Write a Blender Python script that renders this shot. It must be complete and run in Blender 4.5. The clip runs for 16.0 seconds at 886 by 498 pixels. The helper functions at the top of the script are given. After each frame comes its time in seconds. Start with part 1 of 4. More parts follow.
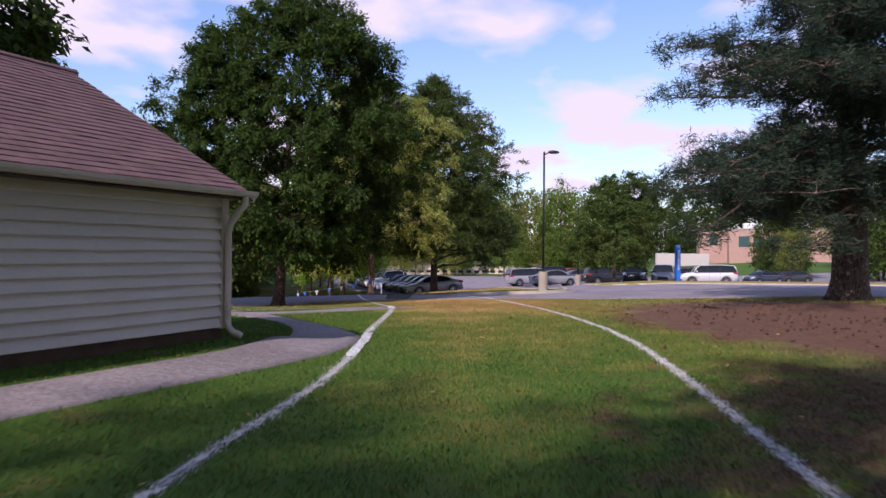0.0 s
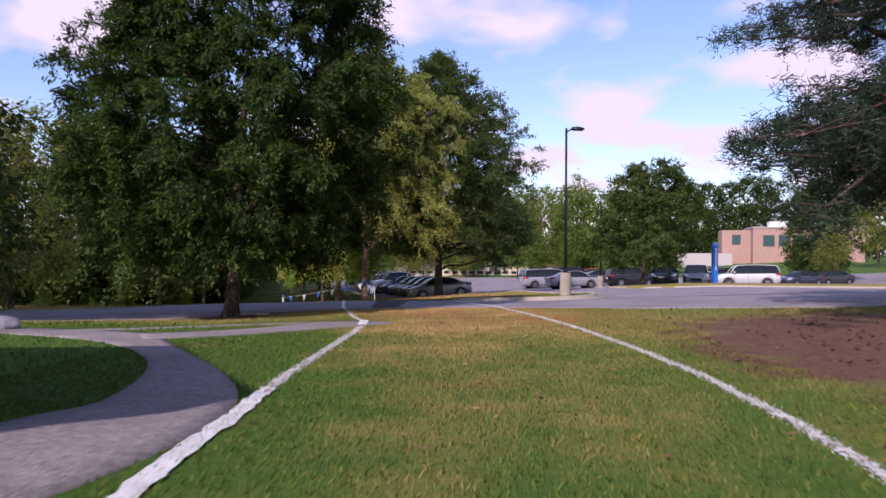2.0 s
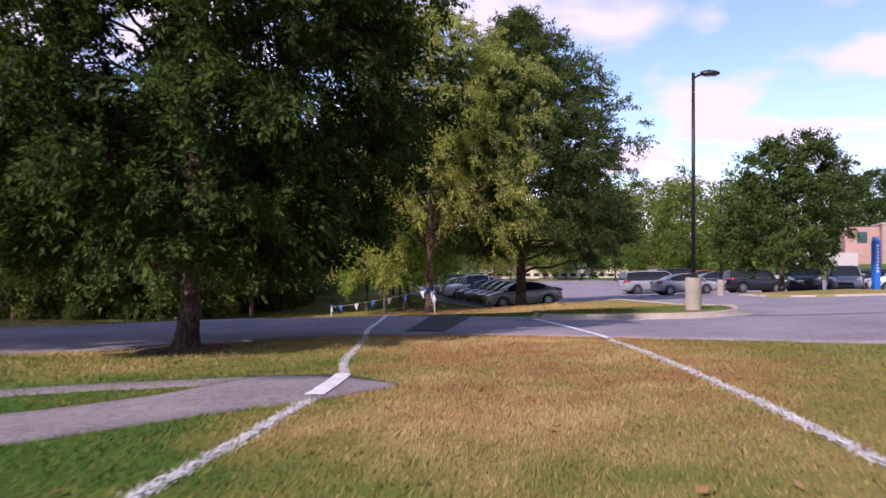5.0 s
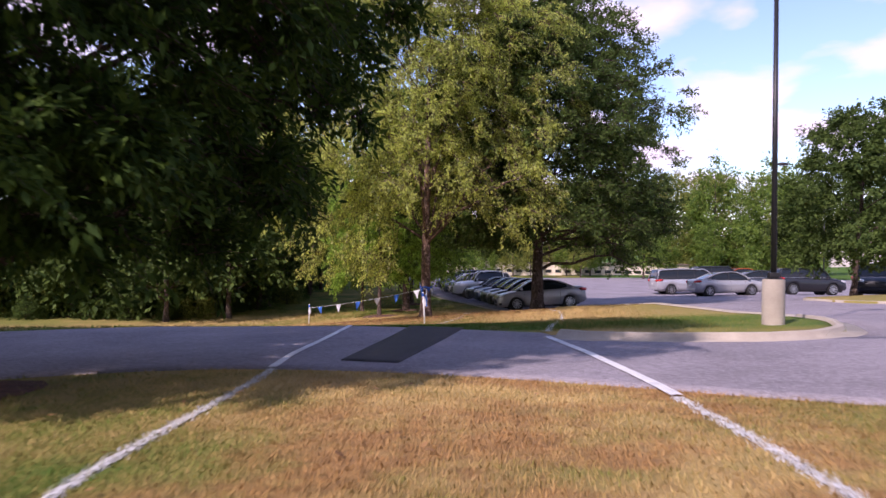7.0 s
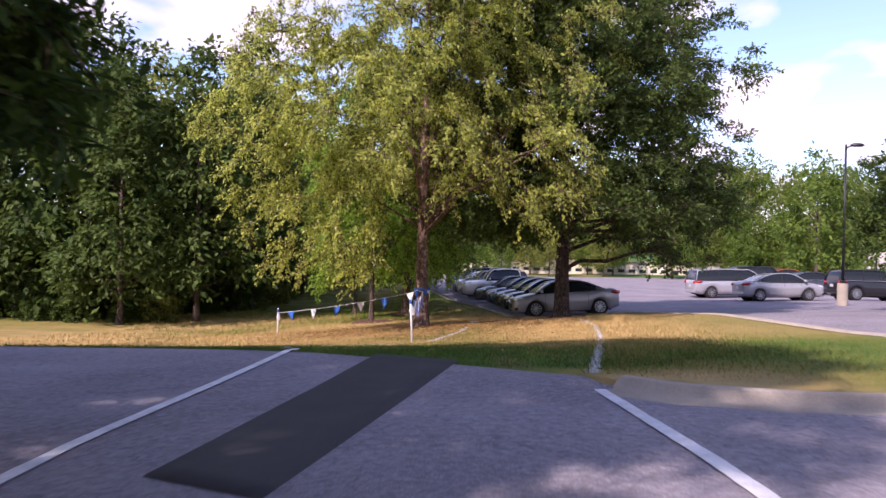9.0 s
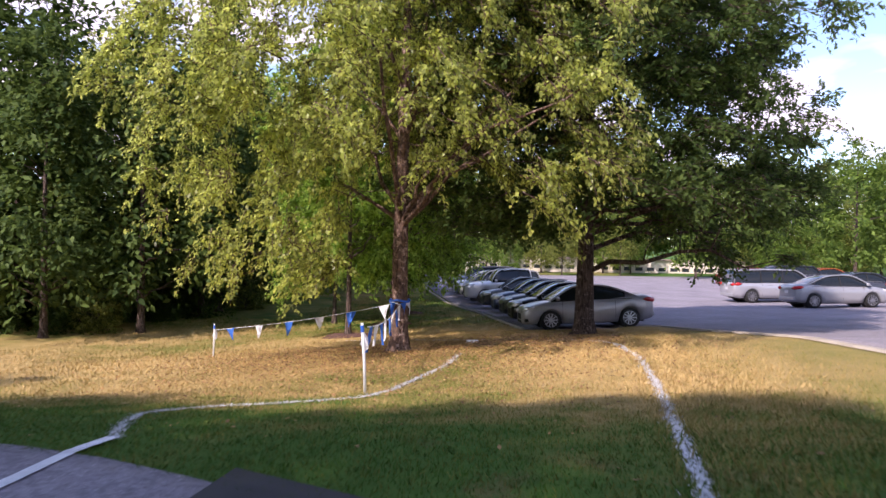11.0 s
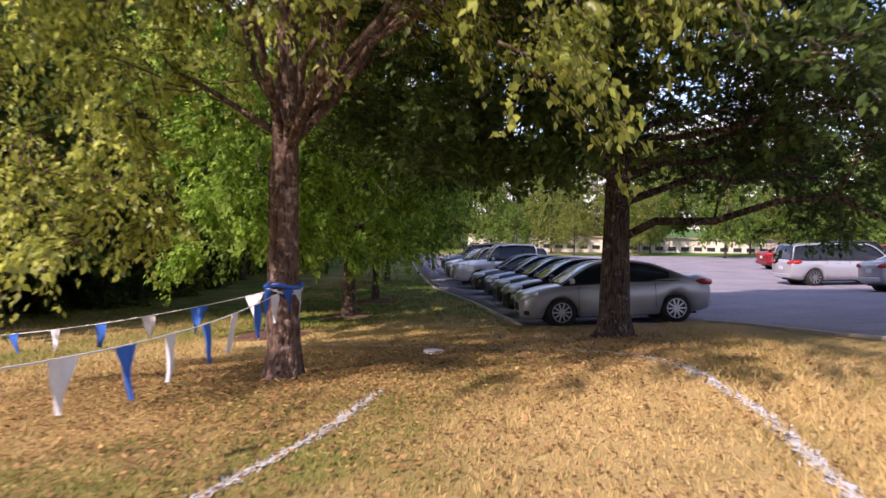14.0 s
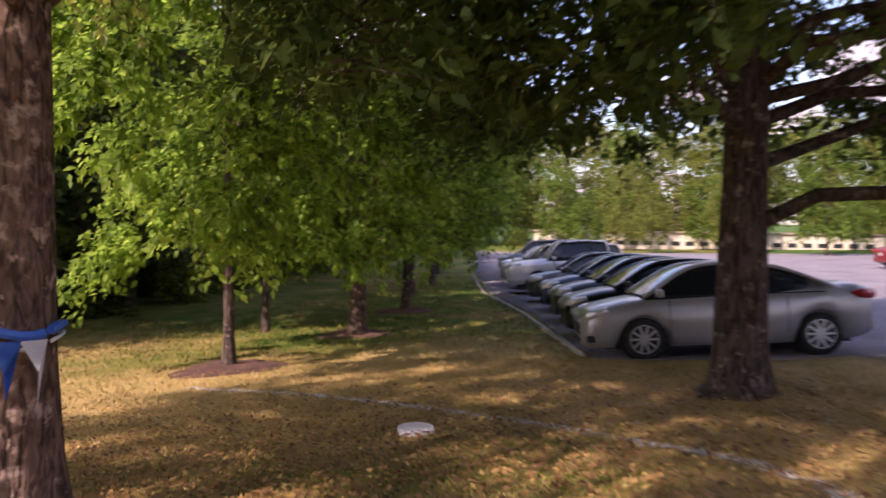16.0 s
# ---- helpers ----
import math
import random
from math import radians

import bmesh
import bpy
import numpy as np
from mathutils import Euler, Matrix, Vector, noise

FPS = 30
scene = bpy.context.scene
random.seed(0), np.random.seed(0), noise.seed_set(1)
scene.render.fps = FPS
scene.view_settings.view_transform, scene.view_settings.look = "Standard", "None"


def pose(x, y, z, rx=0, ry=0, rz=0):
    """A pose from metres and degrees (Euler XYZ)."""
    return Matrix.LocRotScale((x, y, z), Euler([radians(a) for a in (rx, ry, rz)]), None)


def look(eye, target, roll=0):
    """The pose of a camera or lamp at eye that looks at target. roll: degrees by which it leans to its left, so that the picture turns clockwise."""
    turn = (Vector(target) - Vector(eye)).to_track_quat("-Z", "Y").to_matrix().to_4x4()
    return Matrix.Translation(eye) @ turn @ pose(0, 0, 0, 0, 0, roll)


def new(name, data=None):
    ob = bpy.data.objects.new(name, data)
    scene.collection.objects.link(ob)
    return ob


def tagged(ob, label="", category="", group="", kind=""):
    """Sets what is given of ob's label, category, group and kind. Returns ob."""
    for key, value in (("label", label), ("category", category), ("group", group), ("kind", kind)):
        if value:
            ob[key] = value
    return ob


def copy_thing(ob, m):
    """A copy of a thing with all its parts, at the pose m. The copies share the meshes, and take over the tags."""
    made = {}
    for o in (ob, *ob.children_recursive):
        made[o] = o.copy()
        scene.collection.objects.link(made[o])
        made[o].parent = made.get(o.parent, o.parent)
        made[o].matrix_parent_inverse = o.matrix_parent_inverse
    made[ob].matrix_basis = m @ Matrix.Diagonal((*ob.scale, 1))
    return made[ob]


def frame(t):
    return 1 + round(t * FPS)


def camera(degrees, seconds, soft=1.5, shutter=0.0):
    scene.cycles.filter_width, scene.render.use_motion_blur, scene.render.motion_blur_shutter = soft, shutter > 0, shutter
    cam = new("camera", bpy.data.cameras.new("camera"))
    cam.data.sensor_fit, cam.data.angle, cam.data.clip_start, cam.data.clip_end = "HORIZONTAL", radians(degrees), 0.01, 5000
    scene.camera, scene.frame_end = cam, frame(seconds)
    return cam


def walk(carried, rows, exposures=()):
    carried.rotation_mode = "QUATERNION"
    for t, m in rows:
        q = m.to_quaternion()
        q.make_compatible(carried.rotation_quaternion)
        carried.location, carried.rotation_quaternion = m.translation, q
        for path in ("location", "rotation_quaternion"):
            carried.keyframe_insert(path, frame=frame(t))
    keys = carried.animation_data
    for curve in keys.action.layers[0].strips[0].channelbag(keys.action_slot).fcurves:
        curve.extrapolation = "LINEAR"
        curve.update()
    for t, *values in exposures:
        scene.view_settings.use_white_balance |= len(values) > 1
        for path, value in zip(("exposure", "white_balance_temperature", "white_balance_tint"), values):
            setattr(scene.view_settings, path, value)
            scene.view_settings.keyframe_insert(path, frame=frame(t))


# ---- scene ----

============

PROMPT → Return the listing above word for word, with the pictures removed.

REPLY →
Write a Blender Python script that renders this shot. It must be complete and run in Blender 4.5. The clip runs for 16.0 seconds at 886 by 498 pixels. The helper functions at the top of the script are given. After each frame comes its time in seconds. Start with part 1 of 4. More parts follow.
0.0 s
2.0 s
5.0 s
7.0 s
9.0 s
11.0 s
14.0 s
16.0 s
# ---- helpers ----
import math
import random
from math import radians

import bmesh
import bpy
import numpy as np
from mathutils import Euler, Matrix, Vector, noise

FPS = 30
scene = bpy.context.scene
random.seed(0), np.random.seed(0), noise.seed_set(1)
scene.render.fps = FPS
scene.view_settings.view_transform, scene.view_settings.look = "Standard", "None"


def pose(x, y, z, rx=0, ry=0, rz=0):
    """A pose from metres and degrees (Euler XYZ)."""
    return Matrix.LocRotScale((x, y, z), Euler([radians(a) for a in (rx, ry, rz)]), None)


def look(eye, target, roll=0):
    """The pose of a camera or lamp at eye that looks at target. roll: degrees by which it leans to its left, so that the picture turns clockwise."""
    turn = (Vector(target) - Vector(eye)).to_track_quat("-Z", "Y").to_matrix().to_4x4()
    return Matrix.Translation(eye) @ turn @ pose(0, 0, 0, 0, 0, roll)


def new(name, data=None):
    ob = bpy.data.objects.new(name, data)
    scene.collection.objects.link(ob)
    return ob


def tagged(ob, label="", category="", group="", kind=""):
    """Sets what is given of ob's label, category, group and kind. Returns ob."""
    for key, value in (("label", label), ("category", category), ("group", group), ("kind", kind)):
        if value:
            ob[key] = value
    return ob


def copy_thing(ob, m):
    """A copy of a thing with all its parts, at the pose m. The copies share the meshes, and take over the tags."""
    made = {}
    for o in (ob, *ob.children_recursive):
        made[o] = o.copy()
        scene.collection.objects.link(made[o])
        made[o].parent = made.get(o.parent, o.parent)
        made[o].matrix_parent_inverse = o.matrix_parent_inverse
    made[ob].matrix_basis = m @ Matrix.Diagonal((*ob.scale, 1))
    return made[ob]


def frame(t):
    return 1 + round(t * FPS)


def camera(degrees, seconds, soft=1.5, shutter=0.0):
    scene.cycles.filter_width, scene.render.use_motion_blur, scene.render.motion_blur_shutter = soft, shutter > 0, shutter
    cam = new("camera", bpy.data.cameras.new("camera"))
    cam.data.sensor_fit, cam.data.angle, cam.data.clip_start, cam.data.clip_end = "HORIZONTAL", radians(degrees), 0.01, 5000
    scene.camera, scene.frame_end = cam, frame(seconds)
    return cam


def walk(carried, rows, exposures=()):
    carried.rotation_mode = "QUATERNION"
    for t, m in rows:
        q = m.to_quaternion()
        q.make_compatible(carried.rotation_quaternion)
        carried.location, carried.rotation_quaternion = m.translation, q
        for path in ("location", "rotation_quaternion"):
            carried.keyframe_insert(path, frame=frame(t))
    keys = carried.animation_data
    for curve in keys.action.layers[0].strips[0].channelbag(keys.action_slot).fcurves:
        curve.extrapolation = "LINEAR"
        curve.update()
    for t, *values in exposures:
        scene.view_settings.use_white_balance |= len(values) > 1
        for path, value in zip(("exposure", "white_balance_temperature", "white_balance_tint"), values):
            setattr(scene.view_settings, path, value)
            scene.view_settings.keyframe_insert(path, frame=frame(t))


# ---- scene ----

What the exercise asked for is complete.